How LNG infrastructure can remain relevant

As blue ammonia production relies on carbon capture and storage, it offers LNG producers an opportunity to diversify their revenue streams. By integrating blue ammonia into their production, these producers can make CCS more economically viable and profitable in the long term.

To that extent, LNG terminals and storage facilities are being designed to accommodate blue ammonia production. Natural gas serves as a feedstock and an energy source in the Haber-Bosch process, which is the most common method to synthesize ammonia. As natural gas prices decline with increasing supply, the economics of producing blue ammonia become increasingly favorable. LNG facilities with access to low-cost natural gas and available CCS facilities are positioned well to capitalize on this trend.

An example of this is the Australian oil major, Woodside, which uses its expertise to leverage LNG and ammonia. Woodside acquired Louisiana LNG, a planned export terminal facility in Louisiana through the acquisition of Tellurian for $1.2 billion in October 2024, shortly after it previously acquired the nearby ammonia production project Beaumont from OCI. The Beaumont project is expected to commence in 2025, with CCS operational in 2026 when the project will also target ammonia customers in Europe and Asia using available export capacities.

Woodside’s Louisiana LNG project is set to become one of the major export hubs for LNG, with an anticipated annual production capacity of 27.6 million Mt. The facility is designed to reduce negative environmental impact, and the site includes carbon capture and storage capture facilities. However, recent news shows that implementing carbon capture is economically challenging for Woodside.

Together with Japanese IHI, these companies explore the reuse of existing LNG facilities for ammonia export and import, demonstrating how repurposing LNG infrastructure can enable broader adoption of clean energy technologies.

With carbon capture and blue ammonia production, LNG infrastructure can remain an ongoing pillar of the world’s energy infrastructure while enabling decarbonization.
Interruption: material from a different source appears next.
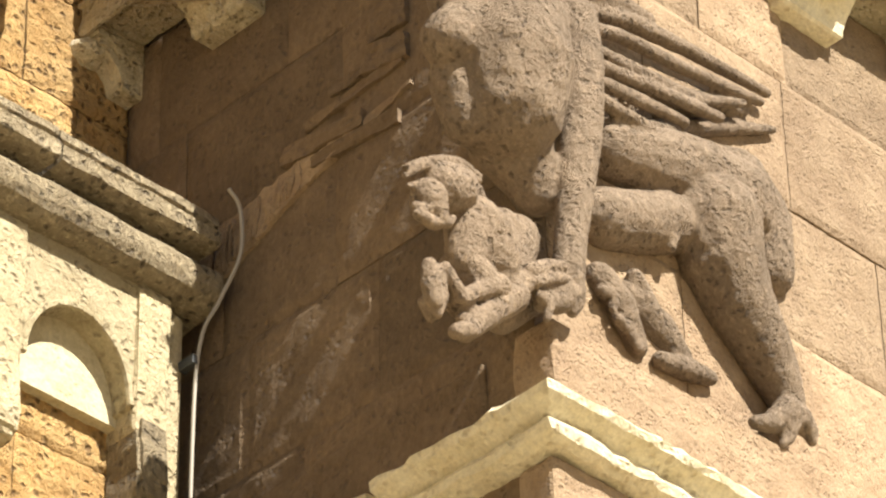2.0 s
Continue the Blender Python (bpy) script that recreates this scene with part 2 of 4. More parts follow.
def statue(name, bm, mat, label, category, voxel=0.014, rough=0.012, size=0.05, smooth=4):
    """One carved figure: its forms fused into one skin, then weathered."""
    ob = mesh_ob(name, bm, mat, None, True)
    r = ob.modifiers.new("fuse", "REMESH")
    r.mode, r.voxel_size, r.use_smooth_shade = "VOXEL", voxel, True
    s = ob.modifiers.new("soften", "SMOOTH")
    s.factor, s.iterations = 0.5, smooth
    if size not in CLOUD:
        CLOUD[size] = bpy.data.textures.new("weathering", "CLOUDS")
        CLOUD[size].noise_scale, CLOUD[size].noise_depth = size, 3
    d = ob.modifiers.new("weather", "DISPLACE")
    d.texture, d.strength, d.mid_level, d.texture_coords = CLOUD[size], rough, 0.5, "GLOBAL"
    return tagged(ob, label, category)


def sweep(profile, path, closed=False):
    """A moulding: a profile of (out, z) carried along a level path of (x, y, ox, oy), ox, oy being outward."""
    bm = bmesh.new()
    rows = [[bm.verts.new((x + ox * o, y + oy * o, z)) for o, z in profile] for x, y, ox, oy in path]
    for a, b in zip(rows, rows[1:]):
        for k in range(len(profile) - 1):
            bm.faces.new((a[k], b[k], b[k + 1], a[k + 1]))
    for r in (rows[0], rows[-1]):
        if len(r) > 2:
            bm.faces.new(r)
    bmesh.ops.recalc_face_normals(bm, faces=bm.faces)
    return bm


def roughen(bm, amount, scale, cuts_len=0.0):
    if cuts_len:
        for _ in range(5):
            long = [e for e in bm.edges if e.calc_length() > cuts_len]
            if not long:
                break
            bmesh.ops.subdivide_edges(bm, edges=long, cuts=1)
    for v in bm.verts:
        v.co += noise.noise_vector(v.co * scale) * amount + noise.noise_vector(v.co * scale * 3.1) * amount * 0.5
    return bm


def disc(bm, c, r, y0, y1, n=24):
    """A round plate in the plane of the facade between y0 and y1."""
    a = [bm.verts.new((c[0] + r * math.cos(2 * math.pi * k / n), y0, c[1] + r * math.sin(2 * math.pi * k / n))) for k in range(n)]
    b = [bm.verts.new((v.co.x, y1, v.co.z)) for v in a]
    bm.faces.new(a)
    bm.faces.new(b[::-1])
    for k in range(n):
        bm.faces.new((a[k], b[k], b[(k + 1) % n], a[(k + 1) % n]))


def annulus(bm, c, r0, r1, y0, y1, n=96, a0=0.0, a1=360.0, bulge=0.0):
    """A flat or bulging ring in the plane of the facade; y0 its front, y1 its back."""
    full = a1 - a0 >= 360
    m = n if full else n + 1
    sect = [(r0, y1), (r0, y0), (0.5 * (r0 + r1), y0 - bulge), (r1, y0), (r1, y1)]
    rings = []
    for k in range(m):
        a = radians(a0 + (a1 - a0) * k / n)
        rings.append([bm.verts.new((c[0] + r * math.cos(a), y, c[1] + r * math.sin(a))) for r, y in sect])
    for k in range(n):
        p, q = rings[k], rings[(k + 1) % m]
        for j in range(len(sect)):
            jj = (j + 1) % len(sect)
            bm.faces.new((p[j], q[j], q[jj], p[jj]))
    if not full:
        bm.faces.new(rings[0])
        bm.faces.new(rings[-1])
    bmesh.ops.recalc_face_normals(bm, faces=bm.faces)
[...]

Projects like Louisiana LNG illustrate how LNG infrastructure can transition to cleaner energy streams, proving that the low-carbon transition can become a reality. As the US establishes itself as a global LNG leader, the addition of blue ammonia for energy and other industry usage will be essential to both energy security and sustainability. The companies that invest in these game-changing technologies investment today will be the ones building the energy markets of tomorrow.